The 1921 Morgan silver dollars in the Binion Collection has always been interesting to me.
Before I talk about this coin, a word about NGC’s grading of the Binion hoard:
“Grading: NGC labeled Binion coins fall into 3 grading categories. The first category are coins that have been authenticated as being from the hoard and received “hard” grades. Graded coins that have a “hard” grade are like MS63 or AU55. In other words a specific and defined grade. The second category are coins that are authenticated and receive “soft” grades. Examples of soft grades are “Uncirculated” or “Brilliant Uncirculated”. No numeric grade is assigned.
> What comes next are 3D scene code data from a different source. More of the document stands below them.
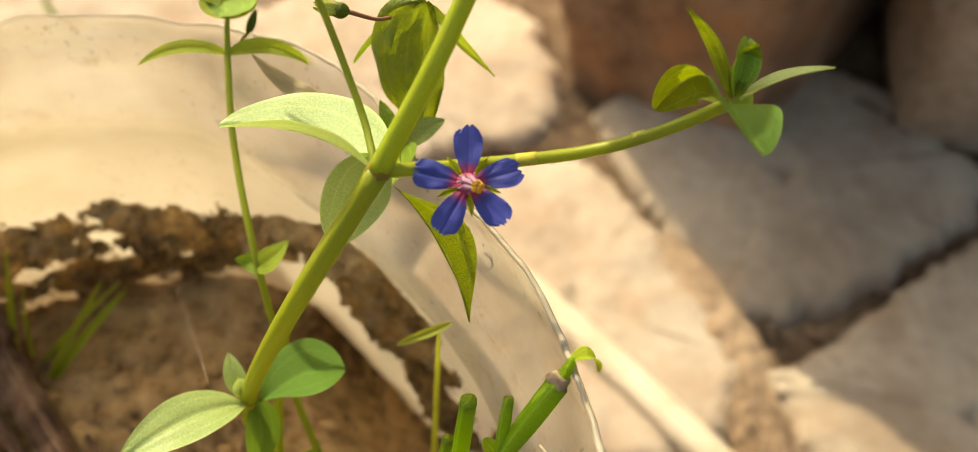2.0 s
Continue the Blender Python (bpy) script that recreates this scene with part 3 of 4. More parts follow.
def upright_weed(base, top, seed, label):
    root = plant_root("upright_weed", base, label, "weed", "weeds behind the container")
    b, t = Vector(base), Vector(top)
    stem(root, [b, b.lerp(t, 0.5) + Vector((2, 0, 1)), t], [0.7, 0.5, 0.3], STEM_THIN, n=12, seg=6)
    rng = random.Random(seed)
    for i in range(11):
        f = 0.08 + 0.9 * i / 10
        p = b.lerp(t, f)
        a = i * 2.4
        d = Vector((math.cos(a), math.sin(a) * 0.5, 0.55 + 0.3 * f))
        leaf(root, p, p + d * rng.uniform(9, 15) * (1.1 - 0.5 * f), (0, -0.4, 1), 2.6, LEAF, arch=0.8, belly=0.4, nu=8, nv=5)
    return root


upright_weed((-160, 400, 0), (-166, 408, 48), 2, "thin feathery green weed standing behind the container")
upright_weed((-212, 408, 0), (-222, 404, 44), 6, "thin feathery green weed standing behind the container")



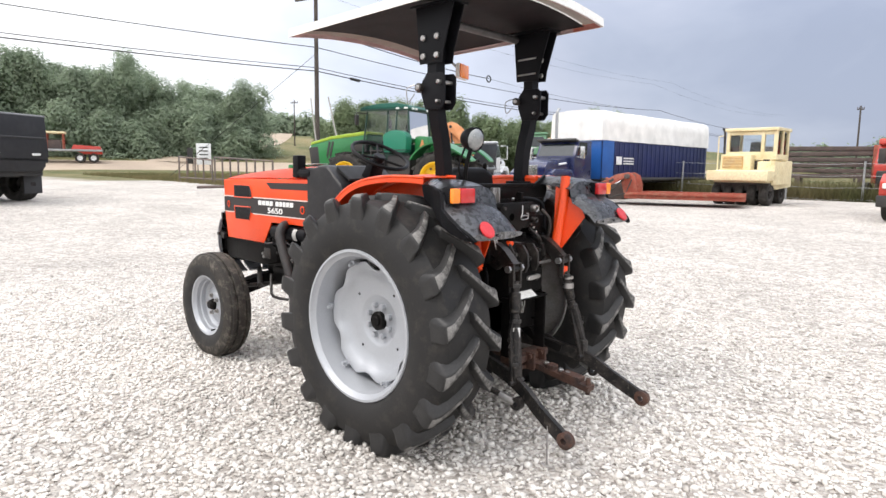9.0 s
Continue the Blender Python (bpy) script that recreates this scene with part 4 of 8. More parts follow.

Coins in this group are less desirable than “hard” graded coins. And the third category are coins that have been authenticated as from the Binion hoard, but have received no grade. Many difficult to find dated coins fall into this category. While they are the least desirable to the refined collector, in many cases the rarity of the date/mintmark still create a market premium.”
Now the 1921 Morgan silver dollar is really a rare item, but does not seem to bring the premium that you would expect. The NGC census report shows a “hard graded” population of only 55 regular Binion Morgans and a population of 12 “Wide Reeds” 1921 Binion Morgans. You would think that with such a low population that this coin would be sold at a hefty premium; however, relative to the low availability it still sells for a very economical price. I am not sure it the Binion collector is not aware of the rarity or if the over-all general population of 1921 Morgans just turn the collector off on this coin. Whatever the reason, if someone had the interest they could easily acquire and corner the market on this Binion at a low buy-in price.